The writer believes that the problem of the value of money has not been solved by the older theories of value. He believes that the social value theory will solve it. He proposes on the basis of the social value theory to make clearer the nature of credit phenomena, and to assimilate the laws of credit to the general laws of value. He proposes with the social value theory to bring together in a higher synthesis two divergent types of economic theory, the "static" and the "dynamic." He thinks that a rigorous and consistent application of the absolute concept of value will clarify confusions at various points in the general body of price theory, as the laws of supply and demand, etc.

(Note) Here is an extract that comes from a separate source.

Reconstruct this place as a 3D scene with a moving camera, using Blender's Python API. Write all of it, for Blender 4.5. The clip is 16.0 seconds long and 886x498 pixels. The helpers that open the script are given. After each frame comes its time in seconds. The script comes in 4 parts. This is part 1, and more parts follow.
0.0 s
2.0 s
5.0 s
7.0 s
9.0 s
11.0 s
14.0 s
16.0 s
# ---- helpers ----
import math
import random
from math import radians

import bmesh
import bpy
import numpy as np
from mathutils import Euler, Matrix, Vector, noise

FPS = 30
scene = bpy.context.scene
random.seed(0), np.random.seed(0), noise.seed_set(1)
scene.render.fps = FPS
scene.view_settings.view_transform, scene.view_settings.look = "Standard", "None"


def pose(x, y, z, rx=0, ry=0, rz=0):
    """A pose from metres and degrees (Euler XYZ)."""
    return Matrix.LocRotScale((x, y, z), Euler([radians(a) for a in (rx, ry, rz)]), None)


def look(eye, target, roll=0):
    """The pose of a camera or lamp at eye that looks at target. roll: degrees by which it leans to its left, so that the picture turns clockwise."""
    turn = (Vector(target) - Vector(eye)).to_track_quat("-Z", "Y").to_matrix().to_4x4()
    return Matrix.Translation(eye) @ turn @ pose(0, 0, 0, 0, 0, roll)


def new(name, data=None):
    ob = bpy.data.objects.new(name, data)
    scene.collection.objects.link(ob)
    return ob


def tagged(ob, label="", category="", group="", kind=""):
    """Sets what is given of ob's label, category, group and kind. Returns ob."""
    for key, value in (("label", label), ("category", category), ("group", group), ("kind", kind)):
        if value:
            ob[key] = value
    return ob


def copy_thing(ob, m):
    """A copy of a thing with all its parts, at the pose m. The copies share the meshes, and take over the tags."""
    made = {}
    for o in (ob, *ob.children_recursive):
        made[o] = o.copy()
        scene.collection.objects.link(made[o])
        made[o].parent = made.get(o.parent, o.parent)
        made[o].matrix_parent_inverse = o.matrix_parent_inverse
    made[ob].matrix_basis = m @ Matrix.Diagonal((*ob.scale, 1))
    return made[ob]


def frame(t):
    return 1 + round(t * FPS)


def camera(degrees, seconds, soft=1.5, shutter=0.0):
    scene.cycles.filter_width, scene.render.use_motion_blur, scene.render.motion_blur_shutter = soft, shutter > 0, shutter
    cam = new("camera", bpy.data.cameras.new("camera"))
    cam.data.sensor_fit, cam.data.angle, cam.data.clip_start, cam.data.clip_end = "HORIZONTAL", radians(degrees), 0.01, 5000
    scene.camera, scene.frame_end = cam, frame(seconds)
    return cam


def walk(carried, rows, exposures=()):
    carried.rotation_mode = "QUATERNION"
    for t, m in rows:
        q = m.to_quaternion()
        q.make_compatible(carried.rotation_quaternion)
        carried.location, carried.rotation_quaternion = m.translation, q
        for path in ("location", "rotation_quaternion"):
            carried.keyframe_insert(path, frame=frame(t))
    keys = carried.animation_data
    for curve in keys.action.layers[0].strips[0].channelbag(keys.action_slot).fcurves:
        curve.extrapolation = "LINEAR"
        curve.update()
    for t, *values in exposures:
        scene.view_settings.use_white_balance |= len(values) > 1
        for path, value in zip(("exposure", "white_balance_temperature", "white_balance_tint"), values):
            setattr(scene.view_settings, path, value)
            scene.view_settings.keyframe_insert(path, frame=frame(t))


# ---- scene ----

He offers the social value theory as the only way of giving a psychological explanation to the demand-curve, and a marginal value explanation of marginal demand-price. Demand-curves are social value curves, on the assumption of the fixed social value of the dollar. The utility theory, as will appear in the chapter on "Marginal Utility," has failed to give psychological magnitudes corresponding to any point on the demand-curve. In general, he offers the social value notion as the justification for the assumption of a quantitative value which, as we shall see, underlies the whole of our current price analysis.

The theory here outlined has been, as stated, developed and defended more fully in a previous book. For the rest, the author would have it judged by its usefulness or failure as a tool of thought in the investigations which follow.

Note. It has seemed best not to break the main course of the argument of this chapter for the elaboration of one point on which there has appeared to some critics to be vagueness in the exposition of the social value theory in my earlier volume, namely, the relation of social values to the individual values of those who are moved by the social values. Social values have as their function the guidance and control of the activities of men. But men are also moved by their own individual feelings, interests, and desires.

What is the relation between these two sets of factors? In what has gone before, it has been made clear that social values present themselves to the individual as opaque, objective facts, largely beyond his control, to which he must adjust himself. They represent the minds of other men, acting in corporate and organic ways, putting pressure on him, or offering him lures. Now the individual reckons with these social values in the same way that he reckons with any other of the facts affecting the economy of his life. He must adjust himself to them in the same way that he must, if he is a blacksmith, adjust himself to the technical qualities of the iron he is manipulating. This does not mean that he is passive before them, any more than he is passive before the iron. He rather seeks to carry out his personal purposes and desires by actively adapting himself to objective facts, whatever they be. This means that different individuals will react in different ways to the same social value. The fear of the law will keep one man from burning dead leaves in the street where it will not keep another man from murder. A given degree of social pressure will make one man crease his trousers, while another man will not even know that the pressure to crease one's trousers exists! There are great individual variations in responsiveness and sensitiveness to social pressure. In part, these variations are due to inborn qualities. In larger part, they are due to social education, and to social status. Thus, the fact that one man will work all day in a ditch in response to the lure of a dollar and a half, while another will not work in the ditch for a hundred dollars a day, may rest in slight degree on the greater inborn sensitiveness of the latter to the physical pain of labor, but rests primarily on the fact that the latter doesn't need the money, and has a social standard, growing out of his class-associations and education, which would make him ashamed to be seen in the ditch. Indeed, we may think of the social standard in question as a social value acting on him, rather than in him. He fears ridicule. The same degree of social power, luring men toward the ditch, exists in the dollar in each case, but the response is very different in the two cases.

Later formulations of the utility theory and the labor cost theory, as represented by the theory of Schumpeter, which we shall discuss in the chapter on "Marginal Utility," give us, in a scheme of purely static equilibrium, a picture of the adjustment of the individual values to the social values. As we shall see, they give us no account whatever of the social values. They do not explain causation at all. But they do show that there is a tendency for the individual marginal utilities of consumption to become proportional to the social values of the goods consumed by each individual; and for the individual marginal disutilities in production to become proportional to the social values of the rewards that come to producers. The scheme is highly unrealistic. It has been emphatically repudiated by Böhm-Bawerk, so far as the disutility equilibrium is concerned. ("Ultimate Standard of Value," Annals of the American Academy, Vol. V, pp. 149-209.) But it is worth something, not as explaining social values or market prices, but rather, as showing how individuals conform to social values and market prices. Cf. Social Value, pp. 43-44, n. 2, and 148.

The theory that individual marginal utilities and disutilities are proportional to market values is unrealistic enough, in the light of the analysis of individual utilities which we have given, even for the utilities. It is quite impossible to make anything of importance of it from the side of individual disutilities. The length of the working day is not fixed for each worker by a comparison of his own labor pain with the satisfactions he expects from his wages. It is fixed by conditions largely external to him, and the whole group works the same number of hours, with the machine. The law may limit the working day. Trades-union effort may do it. Opportunities for alternative employment may do it, for the labor force of a factory as a whole. But the theory, which really must rest in the notion that each individual has many options, and that the working period is flexible, cannot mean much. The prosperity of the laborer does more to limit the working day than does his suffering!

The reactions of individuals as consumers or producers on the social values modify the social values. But, as we have shown, the primary explanation of the social values is not to be found in the individual utilities and disutilities of those who react to them. Utilities and labor pains are parts, but minor parts, in the explanation of social values.